The 2003 season marked Holmes’ third straight season with a Pro Bowl selection and third straight First-Team All-Pro selection. It was also his third straight season with over 1,400 rushing yards, 2,000 total yards, It was Holmes’ second straight season with at least 20 rushing touchdowns, joining Emmit Smith as the second running back ever to reach that fate.

In 2007, Holmes broke the franchise record for the most rushing yards in Chiefs history with 6,090. His three year stretch from 2001-2003 is the most dominant stretch by a RB in Chiefs history. Holmes was inducted into the Chiefs Ring of Honor in 2014.

1. Jamaal Charles (2008-2016)

Jamaal Charles holds an extremely special place in the hearts of the Chiefs franchise and Chiefs fans. The Chiefs drafted Charles in the third round of the 2008 NFL Draft, after a successful three seasons with Longhorns of the University of Texas.

The Chiefs didn’t know what they were getting at the time of the draft, but they were drafting the best RB in franchise history and one of the most dynamic in the NFL for years.

From 2009 to 2014 (excluding 2011 where he missed the last 14 games due to injury) Charles averaged 280 touches for just under 1,700 total yards and 16 touchdowns. During this stretch, was four time Pro Bowler and two-time First-Team All-Pro selection.

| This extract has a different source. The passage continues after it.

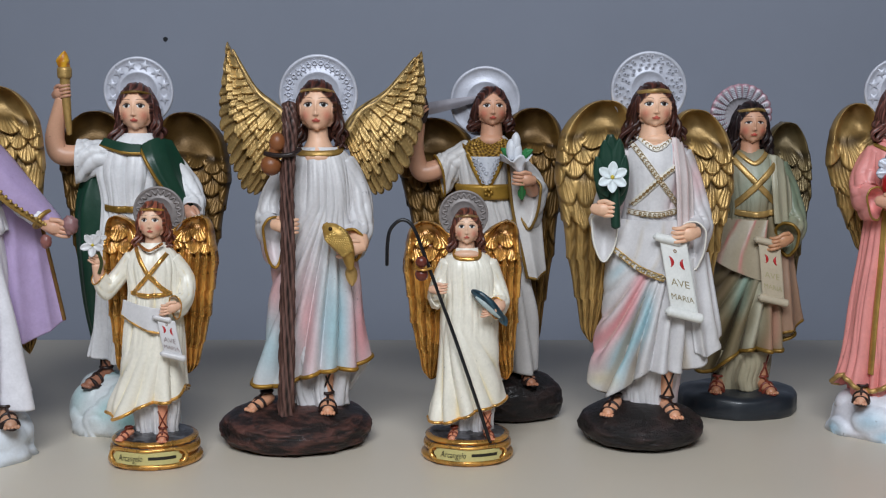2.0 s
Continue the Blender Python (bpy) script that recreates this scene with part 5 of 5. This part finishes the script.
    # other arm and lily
    sleeve(c, [(0.5, 0.1, 22.3), (2.2, 0.2, 20.6), (2.9, -0.7, 19.4), (2.5, -1.9, 19.6)], [1.1, 1.25, 1.25, 1.1], PAINT, cloth, drop=2.2, trim=(0.12, GLD, C(140, 108, 50)), wash_shade=(grey, 0.3))
    tube(c, [(2.8, -1.2, 19.5), (2.2, -2.6, 20.2)], [0.6, 0.5], FLESH, C(214, 160, 130))
    hand(c, (2.0, -3.0, 20.5), (-0.9, -0.3, 0.1), (0.1, 0, 1), 0.85, C(214, 160, 130))
    lily = C(228, 230, 236)
    th = np.linspace(0, TAU, 48, endpoint=False)
    cone = [(1.75 - 0.45 * s + (r + 0.12 * s * math.cos(5 * t)) * math.cos(t), -3.0 + r * 0.75 * math.sin(t), 20.9 + 1.3 * s + 0.28 * s * s * math.cos(5 * t)) for s, r in ((0, 0.2), (0.3, 0.35), (0.6, 0.6), (0.85, 0.95), (1.0, 1.25), (0.97, 1.1), (0.7, 0.5)) for t in th]
    c.grid(np.array(cone).reshape(7, 48, 3), PAINT, lily, wrap=True, ends=True)
    for dx, z, r in ((-0.2, 22.8, 0.42), (0.15, 23.3, 0.38), (0.25, 22.6, 0.4)):
        ball(c, (1.2 + dx, -3.0, z), (r, r, 0.85), PAINT, lily)
    tube(c, [(1.7, -3.0, 21.0), (1.8, -3.2, 20.4), (1.85, -3.0, 19.0)], 0.17, PAINT, C(50, 110, 60))
    for a, b in (((1.2, 22.2), (0.2, 22.9)), ((1.7, 22.2), (2.7, 22.8)), ((1.7, 21.6), (2.2, 22.9)), ((1.9, 19.8), (1.8, 18.9))):
        leaf(c, (a[0], -2.7, a[1]), (b[0], -2.8, b[1]), 0.65, PAINT, C(50, 130, 74))
    return c.finish("angel_figurine", (13.7, 7.0), 0, "white-robed angel with raised sword, gold belt and lily on rock", "figurine", GROUP, 0.7)


def torch_bearer():
    """Angel in a white tunic and dark green cloak who lifts a gold torch, on a pale blue-green cloud."""
    c = Clay()
    cloud(c, (4.2, 3.4), 4.7, 21, C(222, 226, 228), C(110, 184, 184), at=(-1.6, 0))
    cloth, green = C(234, 233, 235), C(22, 62, 46)
    body = Robe([(6.6, -0.5, 0, 3.3, 2.3), (9, -0.4, 0, 3.0, 2.2), (13, -0.4, 0, 2.7, 2.1), (18.4, -0.5, 0, 2.2, 1.8), (21, -0.4, 0, 2.7, 1.9), (22.8, -0.2, 0.05, 2.5, 1.5), (24.0, 0.1, 0.2, 1.1, 0.95)], hem=(0.3, 0.0, 0.3, 4, 0.2), folds=((9, 0.46, 0.3), (16, 0.2, 0.9)), fade=(0.35, 0.8, 1), seed=4.0)
    body.build(c, PAINT, cloth, wash_shade=(C(180, 182, 188), 0.35))
    foot(c, (-3.3, -1.2, 4.3), -40, 1.0, col=C(160, 108, 84), leg=2.4)
    foot(c, (1.0, -1.6, 4.3), 8, 1.0, col=C(160, 108, 84), leg=2.4)
    hc, hr = (0.1, -0.25, 26.0), (1.3, 1.42, 1.75)
    neck(c, hc, 22.9, 24.8, 0.76)
    head(c, hc, hr, C(76, 48, 42))
    long_hair(c, hc, hr, C(84, 52, 46), 1.7, spread=0.7, count=6, thick=0.32)
    headband(c, hc, hr, GLD, C(140, 108, 52), w=0.14)
    halo(c, (-0.05, 1.5, 27.2), 2.72, "stars", tilt=4)
    gold = C(170, 130, 56)
    body.band(c, [(-2.7, 18.3), (-0.5, 18.2), (1.8, 18.3)], 0.5, GLD, gold, off=0.18)
    # cloak: collar over the shoulders, a fold to the hip and the long fall behind the arm
    sheet(c, [[(-2.3, -0.7, 23.6), (-0.6, -1.4, 23.2), (0.6, -1.4, 23.1)], [(-2.6, -0.9, 23.1), (-0.8, -1.8, 22.6), (0.6, -1.8, 22.5)]], PAINT, green, thick=0.3, trim=(0.14, GLD, gold))
    sheet(c, [[(0.4, -1.3, 23.0), (1.6, -0.8, 23.6), (2.6, 0.2, 23.4)], [(1.0, -2.1, 22.0), (2.2, -1.6, 22.2), (3.6, 0.0, 21.6)], [(1.9, -2.2, 20.4), (3.0, -1.6, 20.4), (4.2, 0.2, 19.8)], [(3.2, -2.0, 18.6), (4.0, -1.4, 18.4), (4.8, 0.2, 18.2)]], PAINT, green, ripple=0.15, trim=(0.14, GLD, gold), trim_sides="l")
    sheet(c, [[(-4.2, 0.2, 21.0), (-3.4, -0.2, 20.8), (-2.4, 0.2, 20.8)], [(-5.0, 0.3, 17.5), (-4.0, -0.7, 17.6), (-2.4, -0.3, 17.6)], [(-4.8, 0.6, 11), (-3.8, -0.4, 11), (-2.6, 0, 11)], [(-4.0, 0.8, 6.2), (-3.0, 0, 6.4), (-2.2, 0.2, 6.8)]], PAINT, green, ripple=0.4, waves=2)
    folded_wing(c, (-3.4, 25.7), (-6.5, 21.2), (-4.2, 8.5), (-1.0, 23.4), -1, light=C(128, 96, 48), dark=C(44, 30, 13), y=1.9, scoop=0.34, quills=0.66)
    folded_wing(c, (3.4, 25.6), (7.0, 20.2), (4.2, 10.5), (1.4, 23.4), 1, light=C(128, 96, 48), dark=C(44, 30, 13), y=1.9, scoop=0.34, quills=0.66)
    sleeve(c, [(-1.5, 0.0, 22.4), (-3.2, -0.1, 22.2), (-4.6, -0.2, 22.3)], [1.3, 1.4, 1.45], PAINT, cloth, drop=1.0, wash_shade=(C(180, 182, 188), 0.3))
    tube(c, [(-4.2, -0.2, 22.3), (-5.8, -0.2, 22.4), (-6.2, -0.3, 23.6), (-5.7, -0.6, 25.6), (-5.4, -0.8, 26.6)], [0.75, 0.85, 0.75, 0.6, 0.5], FLESH, C(220, 168, 138), n=36, m=16)
    hand(c, (-5.4, -1.0, 27.1), (0.7, -0.5, 0.2), (-0.1, 0, 1), 0.8, C(206, 154, 128))
    tube(c, [(-4.9, -1.0, 24.0), (-5.0, -1.1, 26), (-5.05, -1.2, 28.6)], [0.2, 0.32, 0.42], GLD, GOLDC, n=24, m=14)
    tube(c, [(-5.05, -1.2, 28.4), (-5.05, -1.2, 28.8)], 0.55, GLD, GOLDC, n=6, m=14)
    tube(c, [(-5.05, -1.2, 28.9), (-5.1, -1.2, 29.5), (-5.0, -1.2, 30.2)], [0.4, 0.5, 0.08], GLS, C(224, 170, 50), n=18, m=12, bark=0.12, shade=C(190, 110, 30))
    sleeve(c, [(2.0, 0.1, 22.2), (3.6, 0.2, 20.0), (4.2, -0.6, 18.6), (4.3, -1.6, 18.0)], [1.1, 1.2, 1.15, 1.0], PAINT, cloth, drop=0.8, wash_shade=(C(180, 182, 188), 0.3))
    hand(c, (4.5, -2.3, 17.7), (0.6, -0.5, -0.6), (0.6, 0, 0.6), 0.9, C(206, 154, 128))
    return c.finish("angel_figurine", (-14.4, 4.0), 3, "white and dark green angel lifting gold torch on pale cloud", "figurine", GROUP, 0.6)


def lilac_cloak():
    """Tall white-gowned angel with a lilac cloak edged in gold braid, on a pale cloud."""
    c = Clay()
    cloud(c, (5.3, 4.0), 4.0, 31, C(226, 232, 240), C(130, 196, 216), at=(-0.8, 0))
    lilac, cloth = C(186, 164, 204), C(236, 234, 240)
    body = Robe([(4.0, 0.3, 0, 4.3, 2.9), (7, 0.3, 0, 3.9, 2.6), (12, 0.2, 0, 3.4, 2.4), (16.6, 0.1, 0, 3.1, 2.2), (18.5, 0.1, 0, 3.0, 2.2), (20, 0.1, 0, 2.6, 2.0), (22.5, 0.1, 0, 2.7, 1.8), (24.5, 0.1, 0.2, 1.2, 1.0)], hem=(0.5, -0.3, 0.25, 4, 0.4), folds=((6, 0.36, 0.5), (13, 0.08, 0.1)), fade=(0.3, 0.5, 0.8), lean=2.0, seed=5.0, knee=(0.4, 10.5, 0.4), fan=(2.4, 18.5, 21, 1.32))
    body.build(c, PAINT, cloth, wash_shade=(C(200, 198, 206), 0.3))
    # the tunic bloused over two cords
    for rings, ph in (([(16.7, 0.1, 0, 3.15, 2.35), (17.3, 0.1, 0, 3.35, 2.55), (18.8, 0.1, 0, 3.05, 2.35), (20.7, 0.1, 0, 2.4, 1.9)], 0.7), ([(20.0, 0.1, 0, 2.75, 2.1), (20.5, 0.1, 0, 2.9, 2.25), (22.6, 0.1, 0.05, 2.7, 1.85), (24.5, 0.1, 0.2, 1.2, 1.0)], 2.2)):
        tunic = Robe(rings, hem=(0.15, -0.2, 0.2, 5, ph), folds=((7, 0.2, ph), (13, 0.07, 1.0)), fade=(0.4, 0.6, 0.8), lean=0.6, seed=ph)
        tunic.build(c, PAINT, cloth, wash_shade=(C(190, 186, 196), 0.35), rows=50)
    foot(c, (3.0, -2.6, 3.1), 14, 1.0, col=C(196, 148, 118))
    foot(c, (-3.0, -3.0, 2.8), -14, 1.0, col=C(196, 148, 118))
    hc, hr = (-0.05, -0.25, 27.2), (1.5, 1.55, 1.85)
    neck(c, hc, 23.8, 26.0, 0.84)
    head(c, hc, hr, C(112, 70, 54))
    long_hair(c, hc, hr, C(112, 70, 54), 1.3, spread=0.3, count=6, thick=0.34)
    halo(c, (-0.05, 1.5, 28.3), 3.1, "florets", tilt=4)
    braid = C(178, 142, 74)
    ball(c, (0.0, -0.4, 24.2), (1.9, 1.2, 0.7), GLD, braid, lump=0.03)
    for s in (-1, 1):
        edge = [(s * 0.5, -1.5, 24.2), (s * 1.6, -2.6, 21.8), (s * 3.4, -2.6, 19.4), (s * 5.4, -2.2, 17.8), (s * 6.2, -1.9, 17.2)] if s > 0 else [(-0.5, -1.5, 24.2), (-1.2, -2.6, 22.2), (-2.2, -3.0, 20.6), (-4.0, -2.4, 19.4), (-5.2, -1.6, 19.0)]
        outer = [(s * 0.9, 0.4, 24.4), (s * 3.0, 0.6, 23.2), (s * 4.6, 0.6, 21.2), (s * 6.2, 0.3, 18.6), (s * 6.9, -0.6, 17.4)]
        middle = [tuple((np.array(a) + np.array(b)) / 2 + np.array([s * 0.5, -0.6, 0.5])) for a, b in zip(edge, outer)]
        rows = [[e, w, o] for e, w, o in zip(edge, middle, outer)]
        sheet(c, rows, PAINT, lilac, ripple=0.25, waves=2.5, trim=(0.22, GLD, braid), trim_sides="l", thick=0.25)
        beads = spline(edge, 26)
        for p in beads:
            ball(c, p + np.array([s * 0.3, -0.22, 0.0]), 0.14, GLD, C(200, 166, 96), n=5, m=6)
        sheet(c, [[(s * 2.6, -0.4, 18.6), (s * 4.2, 0.4, 19.0), (s * 5.6, 0.6, 18.4)], [(s * 2.8, -0.2, 14), (s * 4.8, 0.2, 14), (s * 6.4, 0.5, 14.2)], [(s * 3.0, 0.2, 8.2), (s * 5.2, 0.4, 8.8), (s * 7.2, 0.8, 9.9)]], PAINT, lilac, ripple=0.5, waves=2.5, trim=(0.16, GLD, C(140, 104, 56)), trim_sides="r")
        folded_wing(c, (s * 3.0, 27.3), (s * 6.3, 21.5), (s * 4.6, 7.4), (s * 1.2, 24.2), s, y=2.2)
    sleeve(c, [(2.4, 0, 21.6), (4.0, -0.6, 19.6), (5.9, -1.6, 17.8)], [1.0, 1.05, 0.85], PAINT, cloth, wash_shade=(C(200, 198, 206), 0.3), trim=(0.16, GLD, braid))
    hand(c, (6.9, -2.1, 17.2), (1, -0.2, -0.25), (0.2, -0.2, 1), 0.95, C(222, 170, 142))
    ball(c, (7.8, -2.4, 17.4), (0.55, 0.5, 0.7), PAINT, C(150, 110, 110), lump=0.12)
    ball(c, (6.1, -2.5, 16.3), (0.4, 0.4, 0.5), PAINT, C(150, 96, 90), lump=0.1)
    sleeve(c, [(-2.4, 0, 21.6), (-4.0, -0.6, 19.4), (-4.9, -1.8, 17.6)], [1.0, 1.05, 0.85], PAINT, cloth, wash_shade=(C(200, 198, 206), 0.3), trim=(0.16, GLD, braid))
    hand(c, (-5.4, -2.4, 16.8), (-0.5, -0.4, -0.8), (0.6, -0.2, 0.6), 0.95, C(222, 170, 142))
    return c.finish("angel_figurine", (-25.4, -4.5), 18, "white-gowned angel in gold-edged lilac cloak on pale cloud", "figurine", GROUP, 0.3)


staff_bearer()
small_fisher()
small_herald()
scroll_bearer()
green_scroll_bearer()
heart_bearer()
sword_bearer()
torch_bearer()
lilac_cloak()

Charles put up those stats with worse teams and even worse offensive lines compared to Priest Holmes. Charles is the Chiefs all-time leading rusher with 7,260 yards, beating out Holmes by a commanding 1,190 yards, and doing so with only 11 more carries than him. Charles is also currently first all-time in yards per carry by a RB in the modern era with 5.4 yards per carry.

Despite being the main focus for opposing defenses as he was the spotlight of bad teams, Charles was unstoppable and dominant in every single year he was heealthy, outside of his rookie year.

Jammal Chales is the number one RB in Chiefs history because with far worse teams, he remained the spotlight and no defense could put a stop to him.